Daher unterteilen sich Formwerkzeuge meist in zwei Formplatten: eine Angussseite mit Düsen und eine Ausstoßseite, die gegebenenfalls mit Auswerfervorrichtungen wie Stiften, Bolzen oder Schiebern versehen ist. Beide gemeinsam bilden die negative Kontur des Formteils, also den zu füllenden Hohlraum, ab und während von der Gießmaschine für den Gießvorgang zusammen und nach dem Aushärten wieder auseinander geführt. Je nach den Erfordernissen des verwendeten Werkstoffs verfügen die Formplatten über Kühlbohrungen, Heiß- oder Kaltkanaldüsen.

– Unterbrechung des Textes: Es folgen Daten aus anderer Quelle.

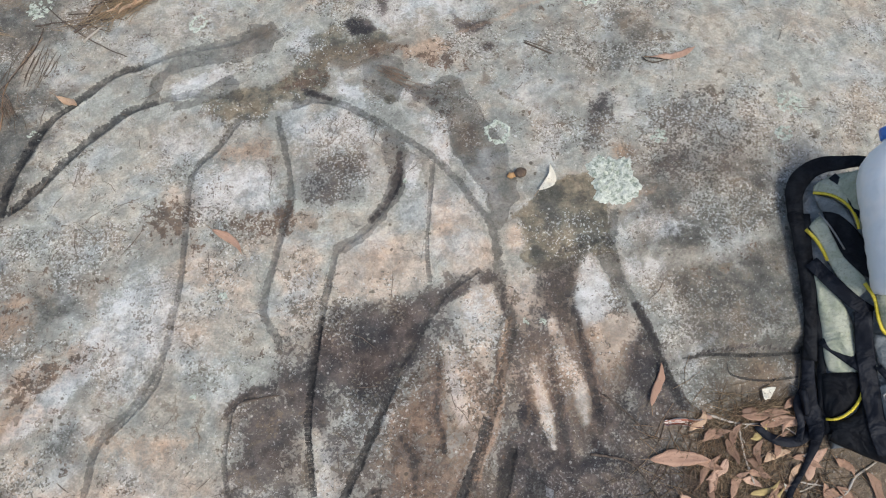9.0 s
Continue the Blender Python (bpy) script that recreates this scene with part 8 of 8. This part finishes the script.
lichen(-1.335, 1.439, 0.026, "ring")
lichen(-0.171, 1.588, 0.019, "flat")
lichen(2.887, 1.399, 0.033, "flat")
lichen(3.001, 1.370, 0.034, "flat")
lichen(2.371, 2.071, 0.055, "leafy")
lichen(2.137, 2.199, 0.030, "ring")
lichen(2.156, 1.786, 0.009, "flat")
lichen(2.187, 1.781, 0.008, "flat")
lichen(1.930, 2.103, 0.006, "flat")
lichen(1.496, 1.685, 0.008, "flat")
lichen(1.104, 2.293, 0.015, "flat")
lichen(0.686, 2.351, 0.046, "leafy")
lichen(0.737, 2.252, 0.019, "flat")
lichen(1.061, 2.653, 0.031, "flat")
lichen(2.308, 2.929, 0.019, "ring")
lichen(2.375, 2.969, 0.038, "flat")
lichen(1.952, 2.820, 0.013, "ring")
lichen(2.393, 2.569, 0.038, "ring")
lichen(1.672, 2.727, 0.033, "ring")
lichen(2.414, 2.652, 0.024, "flat")
lichen(1.668, 2.938, 0.034, "ring")
lichen(2.090, 2.931, 0.043, "ring")
lichen(2.236, 3.000, 0.044, "ring")
lichen(2.506, 2.827, 0.034, "ring")
lichen(2.572, 2.861, 0.032, "ring")
lichen(2.452, 2.683, 0.054, "ring")
lichen(2.332, 2.635, 0.019, "flat")
lichen(2.585, 3.077, 0.038, "ring")
lichen(1.298, 2.766, 0.035, "ring")
lichen(1.215, 2.839, 0.038, "flat")
lichen(0.920, 2.516, 0.041, "flat")
lichen(1.673, 2.692, 0.037, "flat")
lichen(1.454, 2.577, 0.024, "ring")
lichen(2.045, 2.983, 0.017, "flat")
lichen(2.409, 2.975, 0.027, "flat")
lichen(1.542, 2.752, 0.016, "ring")
lichen(1.547, 1.881, 0.011, "flat")
lichen(2.477, 2.154, 0.018, "flat")
lichen(2.775, 2.211, 0.032, "flat")
lichen(2.742, 2.135, 0.021, "flat")
lichen(1.588, 0.393, 0.036, "leafy")  # smooth pale lichen
bark_curl(2.406, 1.570, 2.478, 1.567, 0.015)
rock_flake(-0.154, 1.346, 0.017)
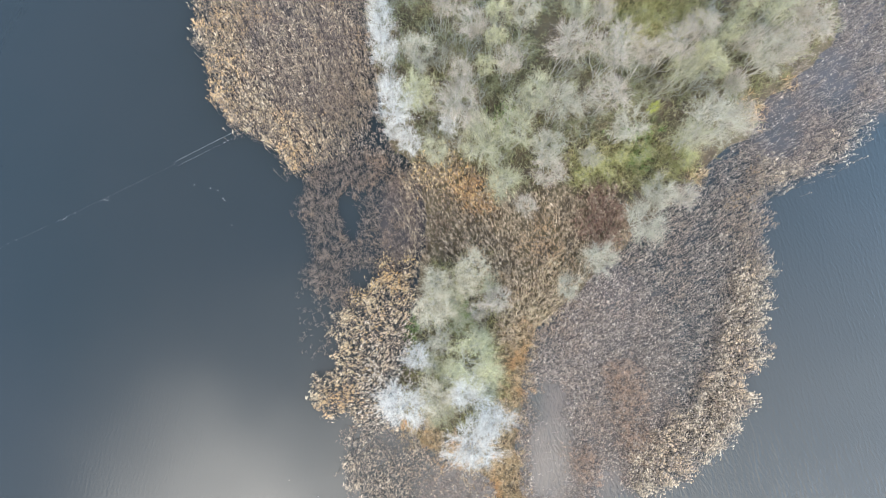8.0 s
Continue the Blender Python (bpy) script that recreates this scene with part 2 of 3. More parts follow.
REED_RUSSET = straw("reed_russet", (0.17, 0.125, 0.085), (0.32, 0.24, 0.165), (0.54, 0.42, 0.29))
REED_PALE = straw("reed_pale", (0.30, 0.23, 0.14), (0.54, 0.43, 0.28), (0.74, 0.63, 0.44))
FRESH = straw("grass_fresh", (0.14, 0.24, 0.07), (0.26, 0.38, 0.13), (0.42, 0.52, 0.22))
REED_ORANGE = straw("reed_orange", (0.27, 0.15, 0.07), (0.50, 0.30, 0.145), (0.72, 0.48, 0.26))
REED_RUST = straw("reed_rust", (0.21, 0.13, 0.09), (0.36, 0.24, 0.17), (0.54, 0.39, 0.29))
REED_RED = straw("reed_red", (0.13, 0.075, 0.055), (0.26, 0.165, 0.12), (0.42, 0.29, 0.22))
SEDGE = straw("sedge_orange", (0.48, 0.335, 0.185), (0.79, 0.60, 0.365), (0.93, 0.80, 0.58), (0.84, 0.52, 0.26), 0.5)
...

Matt oder glänzend, lang- oder kurzlebig – ein Frage der Temperatur
Die Temperierung eines Formwerkzeugs stellt nicht nur die Formbarkeit des Werkstoffs sicher. Sie nimmt auch wesentlichen Einfluss auf weitere Charakteristika der Verfahrens und des fertigen Werkstücks. So beeinflusst eine schneller Aushärtung durch eine stärkere Wärmezufuhr oder Kühlung die Zykluszeiten und damit die Fertigungskosten eins Formteils. Auch das Schwundverhalten – jedes Formteil schrumpft beim Aushärten – wird durch die Temperatur beeinflusst, ebenso die Oberflächenbeschaffenheit (matt oder glänzend), die Qualität an der Stelle des Anspritzpunktes und die Lebensdauer des Werkzeugs.
Wichtig: Neben der Werkzeugtemperierung wirkt sich auch die Umgebungstemperatur, d.h. die Produktionsbedingungen in einer Werkshalle – winterlich kühl oder sommerlich heiß –maßgeblich auf die Eigenschaften und die Qualität des gefertigten Formteils aus.
Effizienter Formenbau: der Mittelweg zwischen Wirtschaftlichkeit und Fertigungsgenauigkeit
Oberstes Ziel im Formenbau ist die Fertigung eines effizienten Formwerkzeugs zur Verwirklichung exakter, zuverlässig reproduzierbarer Formteile. Nicht immer sind aufwändige und teure Stahlformen notwendig und vor allem wirtschaftlich sinnvoll. Modernste Spritzgusstechnik ermöglicht Kunststoff- und Aluminium-Schnellspritzgussverfahren auch im Formenbau. So können in kurzer Zeit test- und marktfähige Spritzgussteile gefertigt werden, nicht nur für Prototypen und Vorserien bzw. als Entwicklungsschritt zur Großserienform aus Werkstahl, sondern auch als alleiniges Formwerkzeug für Kleinserien. Vor jeder Produktionsentscheidung steht daher Frage: Wie viel Fertigungsgenauigkeit ist nötig (nicht möglich!) und was kostet sie? Die Antwort auf die Frage entscheidet über den Werkstoff – des zu fertigenden Formteils und des zu entwickelnden Formwerkzeugs.